▶ What is required
Find and copy each line of the records where the string "Blender" shows up.

begin Dataset records

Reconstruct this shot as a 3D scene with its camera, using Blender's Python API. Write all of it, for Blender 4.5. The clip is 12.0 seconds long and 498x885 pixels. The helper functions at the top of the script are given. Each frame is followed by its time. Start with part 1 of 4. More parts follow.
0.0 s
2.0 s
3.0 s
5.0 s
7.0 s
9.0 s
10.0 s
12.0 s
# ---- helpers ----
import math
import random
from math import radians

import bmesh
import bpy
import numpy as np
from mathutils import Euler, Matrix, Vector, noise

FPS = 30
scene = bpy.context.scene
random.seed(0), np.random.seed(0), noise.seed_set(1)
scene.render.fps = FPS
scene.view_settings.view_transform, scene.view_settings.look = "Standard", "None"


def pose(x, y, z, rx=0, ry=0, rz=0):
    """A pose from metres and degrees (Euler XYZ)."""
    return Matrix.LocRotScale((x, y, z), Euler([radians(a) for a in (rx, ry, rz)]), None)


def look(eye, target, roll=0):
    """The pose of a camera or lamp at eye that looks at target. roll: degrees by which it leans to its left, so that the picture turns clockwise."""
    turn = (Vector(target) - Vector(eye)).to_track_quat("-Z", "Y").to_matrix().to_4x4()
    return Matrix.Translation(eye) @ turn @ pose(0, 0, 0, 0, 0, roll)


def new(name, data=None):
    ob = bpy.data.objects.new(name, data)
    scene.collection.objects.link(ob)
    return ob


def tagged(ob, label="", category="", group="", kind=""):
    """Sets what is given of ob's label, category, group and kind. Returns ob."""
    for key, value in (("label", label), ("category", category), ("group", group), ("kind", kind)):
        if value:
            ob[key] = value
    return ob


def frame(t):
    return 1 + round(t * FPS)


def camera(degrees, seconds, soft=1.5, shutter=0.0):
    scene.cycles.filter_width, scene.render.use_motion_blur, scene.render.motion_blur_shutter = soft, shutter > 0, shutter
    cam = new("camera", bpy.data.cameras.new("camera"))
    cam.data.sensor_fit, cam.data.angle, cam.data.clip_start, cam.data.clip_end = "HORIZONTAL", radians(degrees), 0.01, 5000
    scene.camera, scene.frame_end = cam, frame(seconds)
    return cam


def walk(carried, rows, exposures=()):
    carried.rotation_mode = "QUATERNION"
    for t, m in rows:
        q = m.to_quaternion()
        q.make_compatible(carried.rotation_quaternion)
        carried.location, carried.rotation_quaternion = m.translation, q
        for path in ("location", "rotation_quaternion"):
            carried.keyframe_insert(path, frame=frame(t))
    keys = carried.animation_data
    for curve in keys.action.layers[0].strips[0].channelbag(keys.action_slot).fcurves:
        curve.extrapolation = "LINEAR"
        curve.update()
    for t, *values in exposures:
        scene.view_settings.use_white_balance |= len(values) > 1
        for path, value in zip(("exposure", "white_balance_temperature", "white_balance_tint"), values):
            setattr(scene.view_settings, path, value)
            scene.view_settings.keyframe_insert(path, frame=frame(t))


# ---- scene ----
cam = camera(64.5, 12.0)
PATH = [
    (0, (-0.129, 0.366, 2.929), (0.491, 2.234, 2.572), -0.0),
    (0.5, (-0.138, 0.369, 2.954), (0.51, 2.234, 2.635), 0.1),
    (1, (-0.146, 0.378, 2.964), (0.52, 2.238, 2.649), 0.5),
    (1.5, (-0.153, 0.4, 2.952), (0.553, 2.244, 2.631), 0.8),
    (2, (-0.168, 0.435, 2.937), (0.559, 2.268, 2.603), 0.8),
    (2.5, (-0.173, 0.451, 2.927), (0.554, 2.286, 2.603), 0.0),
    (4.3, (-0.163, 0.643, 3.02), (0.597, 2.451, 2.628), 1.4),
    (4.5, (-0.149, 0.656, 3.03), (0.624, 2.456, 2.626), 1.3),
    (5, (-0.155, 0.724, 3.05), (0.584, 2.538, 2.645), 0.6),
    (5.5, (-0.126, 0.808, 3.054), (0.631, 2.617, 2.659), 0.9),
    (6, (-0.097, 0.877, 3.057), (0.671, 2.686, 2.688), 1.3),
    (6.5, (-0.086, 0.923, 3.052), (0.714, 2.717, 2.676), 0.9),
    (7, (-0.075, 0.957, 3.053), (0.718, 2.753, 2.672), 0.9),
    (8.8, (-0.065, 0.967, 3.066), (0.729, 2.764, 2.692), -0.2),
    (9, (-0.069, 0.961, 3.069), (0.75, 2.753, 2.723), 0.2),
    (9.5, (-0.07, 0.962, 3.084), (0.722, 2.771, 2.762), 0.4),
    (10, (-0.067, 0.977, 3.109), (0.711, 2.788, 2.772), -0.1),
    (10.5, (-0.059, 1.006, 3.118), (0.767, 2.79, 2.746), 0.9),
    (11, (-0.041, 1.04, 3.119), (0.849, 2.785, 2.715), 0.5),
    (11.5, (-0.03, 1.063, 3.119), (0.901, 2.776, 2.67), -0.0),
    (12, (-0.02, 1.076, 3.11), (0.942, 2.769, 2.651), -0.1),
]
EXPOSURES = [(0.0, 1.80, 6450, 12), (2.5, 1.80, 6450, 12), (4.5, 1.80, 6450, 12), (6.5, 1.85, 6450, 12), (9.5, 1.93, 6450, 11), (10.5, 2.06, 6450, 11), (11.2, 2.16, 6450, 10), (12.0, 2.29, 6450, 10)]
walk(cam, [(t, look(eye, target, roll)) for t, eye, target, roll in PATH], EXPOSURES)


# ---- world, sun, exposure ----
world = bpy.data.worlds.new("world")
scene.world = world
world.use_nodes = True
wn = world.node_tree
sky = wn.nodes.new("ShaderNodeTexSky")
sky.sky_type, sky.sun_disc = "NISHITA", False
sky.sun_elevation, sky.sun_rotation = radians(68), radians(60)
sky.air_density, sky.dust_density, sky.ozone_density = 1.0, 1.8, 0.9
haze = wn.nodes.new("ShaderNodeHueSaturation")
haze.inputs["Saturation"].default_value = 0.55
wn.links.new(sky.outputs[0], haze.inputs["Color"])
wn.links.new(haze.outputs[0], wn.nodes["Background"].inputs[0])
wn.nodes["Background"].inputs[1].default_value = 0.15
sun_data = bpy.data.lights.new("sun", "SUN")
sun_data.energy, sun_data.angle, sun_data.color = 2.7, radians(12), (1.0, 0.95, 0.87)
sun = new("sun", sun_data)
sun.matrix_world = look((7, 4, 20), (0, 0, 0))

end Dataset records
begin Dataset records

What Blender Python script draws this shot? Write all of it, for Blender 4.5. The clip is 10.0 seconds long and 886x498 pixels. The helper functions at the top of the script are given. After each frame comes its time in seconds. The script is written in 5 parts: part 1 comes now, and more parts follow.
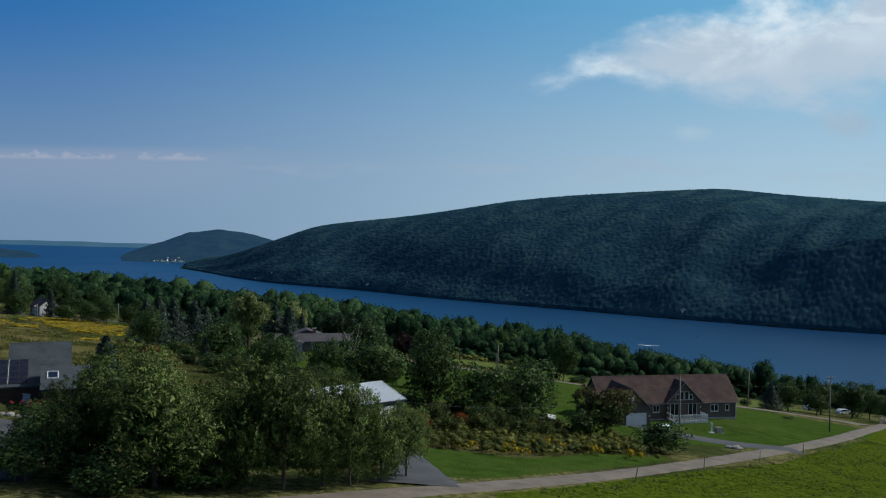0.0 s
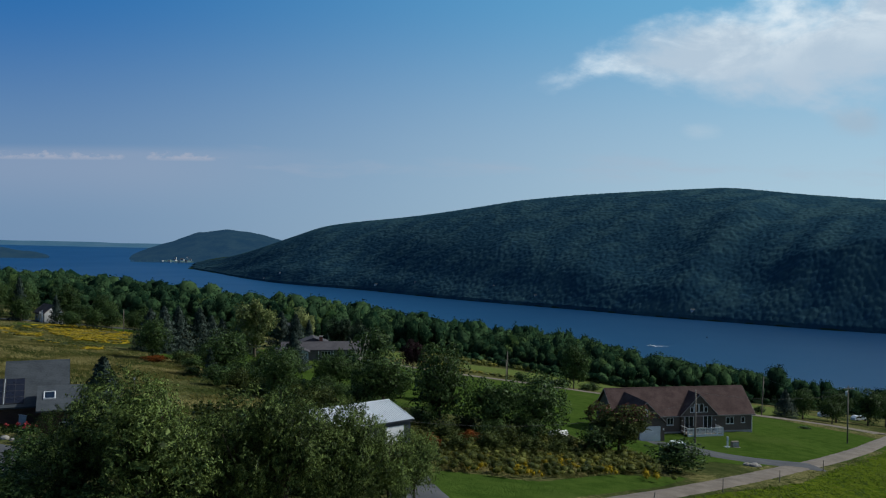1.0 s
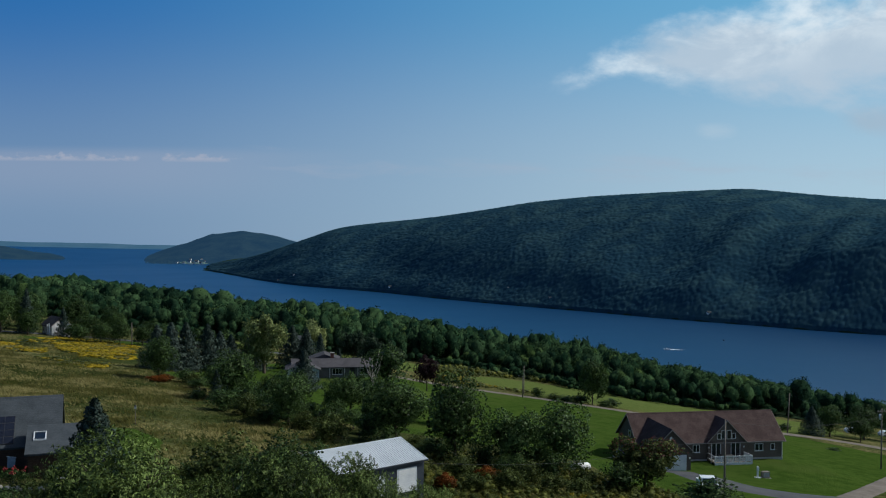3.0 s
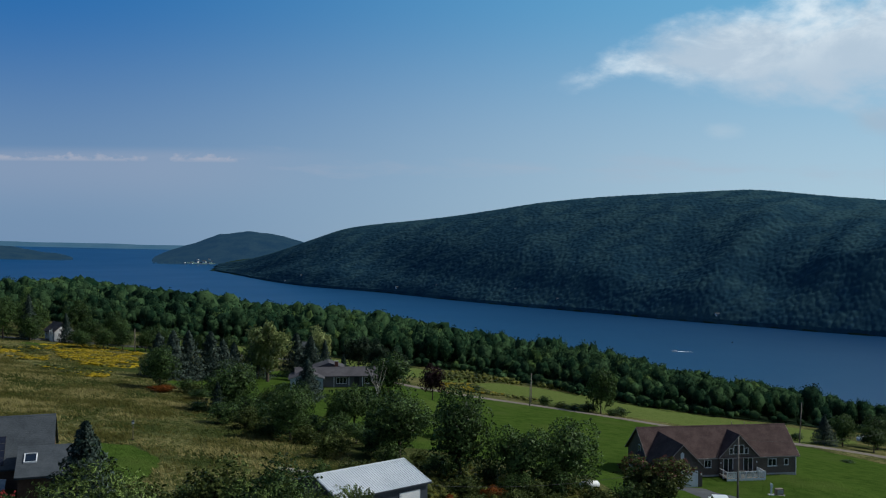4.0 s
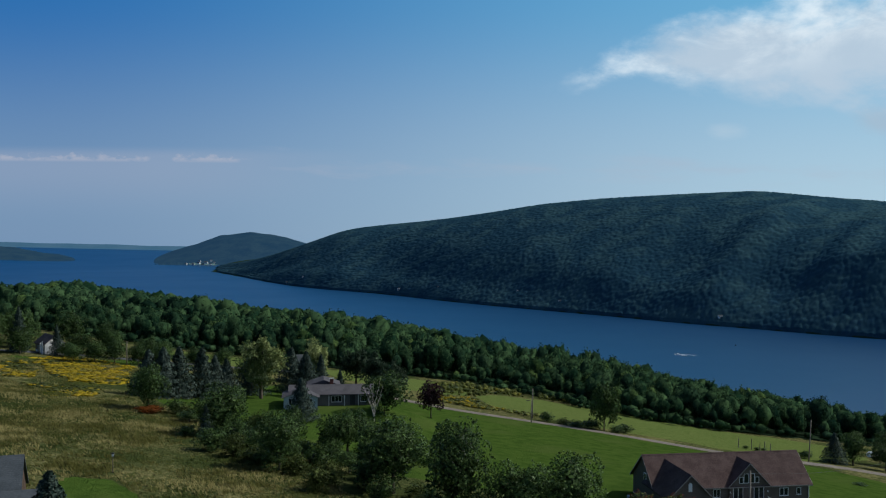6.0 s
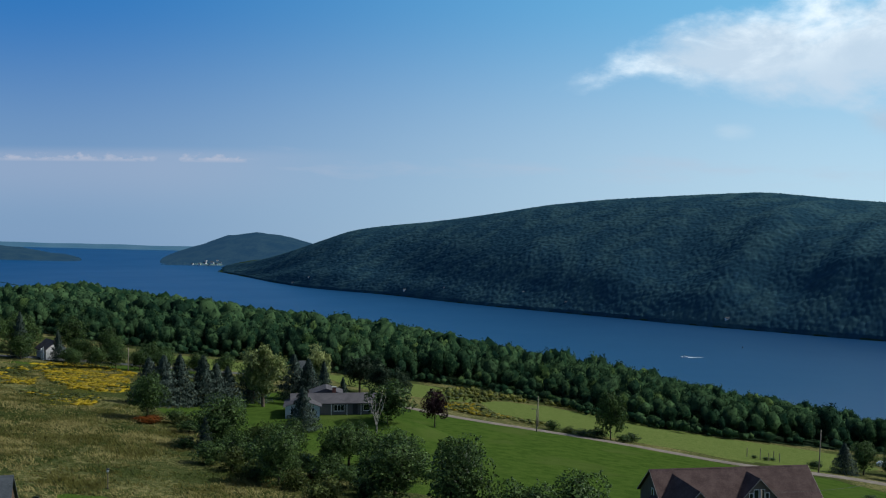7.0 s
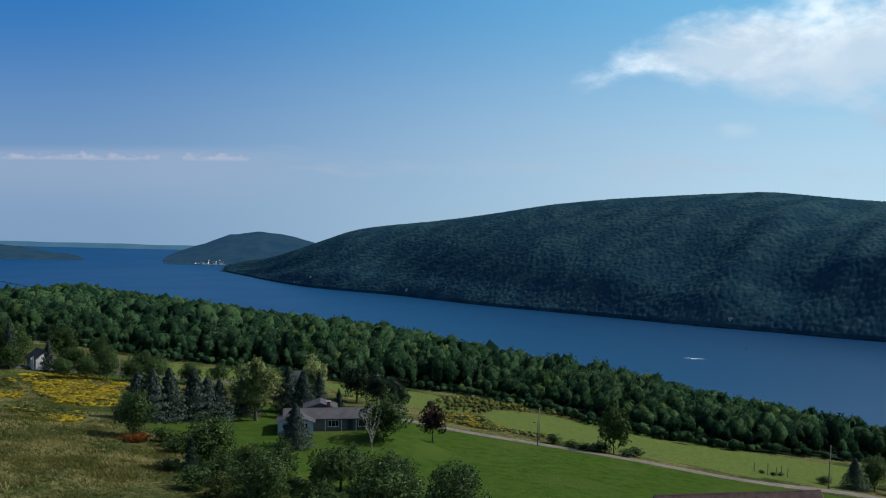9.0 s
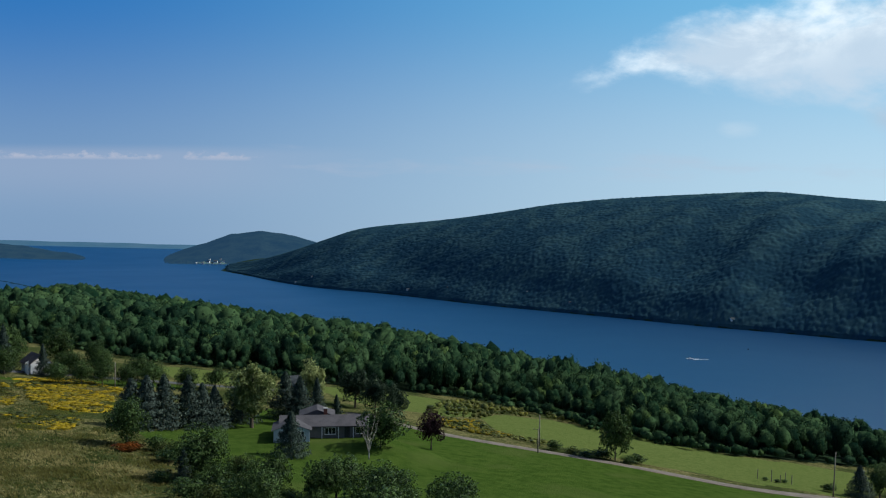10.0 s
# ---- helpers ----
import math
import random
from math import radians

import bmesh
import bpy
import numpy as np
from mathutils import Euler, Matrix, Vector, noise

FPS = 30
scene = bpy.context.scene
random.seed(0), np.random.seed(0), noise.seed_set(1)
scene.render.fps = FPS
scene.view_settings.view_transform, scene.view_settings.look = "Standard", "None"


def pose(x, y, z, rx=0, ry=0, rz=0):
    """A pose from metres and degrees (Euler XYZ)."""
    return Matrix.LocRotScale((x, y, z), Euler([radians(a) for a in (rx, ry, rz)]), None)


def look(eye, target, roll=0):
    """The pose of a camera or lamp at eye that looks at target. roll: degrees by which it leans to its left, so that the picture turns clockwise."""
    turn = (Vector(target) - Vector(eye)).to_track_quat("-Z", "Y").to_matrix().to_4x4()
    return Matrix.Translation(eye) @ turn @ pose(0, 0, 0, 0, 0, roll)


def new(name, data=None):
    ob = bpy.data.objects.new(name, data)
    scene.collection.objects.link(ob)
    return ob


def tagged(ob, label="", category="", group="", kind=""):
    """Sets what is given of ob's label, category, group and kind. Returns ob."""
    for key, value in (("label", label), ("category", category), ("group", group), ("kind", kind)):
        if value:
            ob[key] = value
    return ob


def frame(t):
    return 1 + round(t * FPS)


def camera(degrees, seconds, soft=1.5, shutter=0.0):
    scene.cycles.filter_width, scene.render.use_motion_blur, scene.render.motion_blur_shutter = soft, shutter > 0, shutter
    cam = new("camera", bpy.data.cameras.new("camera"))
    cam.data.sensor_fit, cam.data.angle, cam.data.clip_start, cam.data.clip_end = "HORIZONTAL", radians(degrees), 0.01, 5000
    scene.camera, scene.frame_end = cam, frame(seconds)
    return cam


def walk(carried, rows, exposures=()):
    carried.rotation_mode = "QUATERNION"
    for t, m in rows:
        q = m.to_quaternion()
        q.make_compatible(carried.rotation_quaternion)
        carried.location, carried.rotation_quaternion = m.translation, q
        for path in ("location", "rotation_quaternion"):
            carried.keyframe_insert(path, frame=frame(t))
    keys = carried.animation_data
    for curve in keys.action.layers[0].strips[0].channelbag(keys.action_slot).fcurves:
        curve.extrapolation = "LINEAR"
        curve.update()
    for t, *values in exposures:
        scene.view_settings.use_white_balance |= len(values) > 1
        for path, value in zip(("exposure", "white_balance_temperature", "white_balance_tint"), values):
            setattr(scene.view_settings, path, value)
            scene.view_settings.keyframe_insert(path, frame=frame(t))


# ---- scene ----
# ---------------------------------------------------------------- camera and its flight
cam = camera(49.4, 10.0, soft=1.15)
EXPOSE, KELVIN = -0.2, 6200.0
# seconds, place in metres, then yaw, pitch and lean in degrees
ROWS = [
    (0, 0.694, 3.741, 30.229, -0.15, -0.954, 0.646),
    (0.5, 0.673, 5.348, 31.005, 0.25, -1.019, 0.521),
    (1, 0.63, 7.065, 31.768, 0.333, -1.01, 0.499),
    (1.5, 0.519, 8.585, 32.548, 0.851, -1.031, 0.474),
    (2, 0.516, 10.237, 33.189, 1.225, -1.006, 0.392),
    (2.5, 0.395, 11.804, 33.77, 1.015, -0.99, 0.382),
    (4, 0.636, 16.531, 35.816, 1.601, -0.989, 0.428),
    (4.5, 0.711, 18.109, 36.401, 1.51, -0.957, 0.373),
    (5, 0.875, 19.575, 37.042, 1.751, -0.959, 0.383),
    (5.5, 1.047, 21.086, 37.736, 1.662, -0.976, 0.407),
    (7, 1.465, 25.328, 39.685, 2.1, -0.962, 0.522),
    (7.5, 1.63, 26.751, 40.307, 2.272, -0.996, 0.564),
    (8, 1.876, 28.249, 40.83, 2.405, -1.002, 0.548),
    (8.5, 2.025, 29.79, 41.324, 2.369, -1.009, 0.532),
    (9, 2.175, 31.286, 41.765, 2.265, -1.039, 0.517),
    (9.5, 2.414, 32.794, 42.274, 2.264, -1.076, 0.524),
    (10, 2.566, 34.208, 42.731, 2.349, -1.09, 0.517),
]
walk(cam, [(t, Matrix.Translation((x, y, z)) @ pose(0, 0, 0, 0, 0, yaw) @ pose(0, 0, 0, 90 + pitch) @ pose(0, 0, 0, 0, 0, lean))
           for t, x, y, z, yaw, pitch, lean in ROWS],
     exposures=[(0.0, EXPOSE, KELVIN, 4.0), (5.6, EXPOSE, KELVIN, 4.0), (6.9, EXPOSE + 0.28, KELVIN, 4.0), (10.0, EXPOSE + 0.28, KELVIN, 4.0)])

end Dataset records

▶ Solution for this problem
Reconstruct this shot as a 3D scene with its camera, using Blender's Python API. Write all of it, for Blender 4.5. The clip is 12.0 seconds long and 498x885 pixels. The helper functions at the top of the script are given. Each frame is followed by its time. Start with part 1 of 4. More parts follow.
What Blender Python script draws this shot? Write all of it, for Blender 4.5. The clip is 10.0 seconds long and 886x498 pixels. The helper functions at the top of the script are given. After each frame comes its time in seconds. The script is written in 5 parts: part 1 comes now, and more parts follow.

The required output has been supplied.